Latest revision as of 10:21, 6 August 2017

The calculus controversy (often referred to with the German term Prioritätsstreit, meaning "priority dispute") was an argument between 17th-century mathematicians Isaac Newton and Gottfried Leibniz (begun or fomented in part by their disciples and associates) over who had first invented calculus, the mathematical study of change.

It is a question that had been the cause of a major intellectual controversy, one that began simmering in 1699 and broke out in full force in 1711.

Newton claimed to have begun working on a form of calculus (which he called "the method of fluxions and fluents") in 1666, at the age of 23, but did not publish it except as a minor annotation in the back of one of his publications decades later (a relevant Newton manuscript of October 1666 is now published among his mathematical papers).

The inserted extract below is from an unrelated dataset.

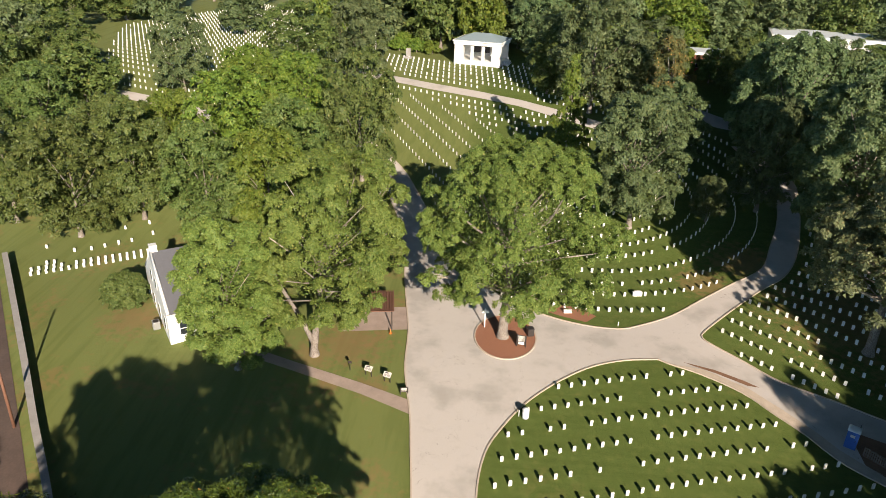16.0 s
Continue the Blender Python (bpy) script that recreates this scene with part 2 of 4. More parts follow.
    c = n.mix(n.math("MULTIPLY", n.math("MULTIPLY", fringe, upright), 0.4), c, (0.16, 0.125, 0.11, 1))
    for x, half in ((-1.72, 0.30), (0.60, 0.26)):
        lime = n.math("MULTIPLY", n.ramp(n.math("ABSOLUTE", n.math("SUBTRACT", wander, x)), half, half * 0.3), n.ramp(axes[2], 2.50, 2.25))
        c = n.mix(n.math("MULTIPLY", n.math("MULTIPLY", lime, upright), 0.75), c, (0.62, 0.595, 0.575, 1))
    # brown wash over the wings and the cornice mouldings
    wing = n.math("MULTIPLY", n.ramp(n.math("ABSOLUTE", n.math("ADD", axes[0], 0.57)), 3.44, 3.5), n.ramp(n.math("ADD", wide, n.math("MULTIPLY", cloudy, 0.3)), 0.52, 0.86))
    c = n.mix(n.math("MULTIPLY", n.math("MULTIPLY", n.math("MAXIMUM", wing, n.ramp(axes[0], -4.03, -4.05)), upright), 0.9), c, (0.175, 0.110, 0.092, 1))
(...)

Gottfried Leibniz began working on his variant of calculus in 1674, and in 1684 published his first paper employing it, "Nova Methodus pro Maximis et Minimis".

L'Hôpital published a text on Leibniz's calculus in 1696 (in which he recognized that Newton's Principia of 1687 was "nearly all about this calculus").

Meanwhile, Newton, though he explained his (geometrical) form of calculus in Section I of Book I of the Principia of 1687, did not explain his eventual fluxional notation for the calculus in print until 1693 (in part) and 1704 (in full).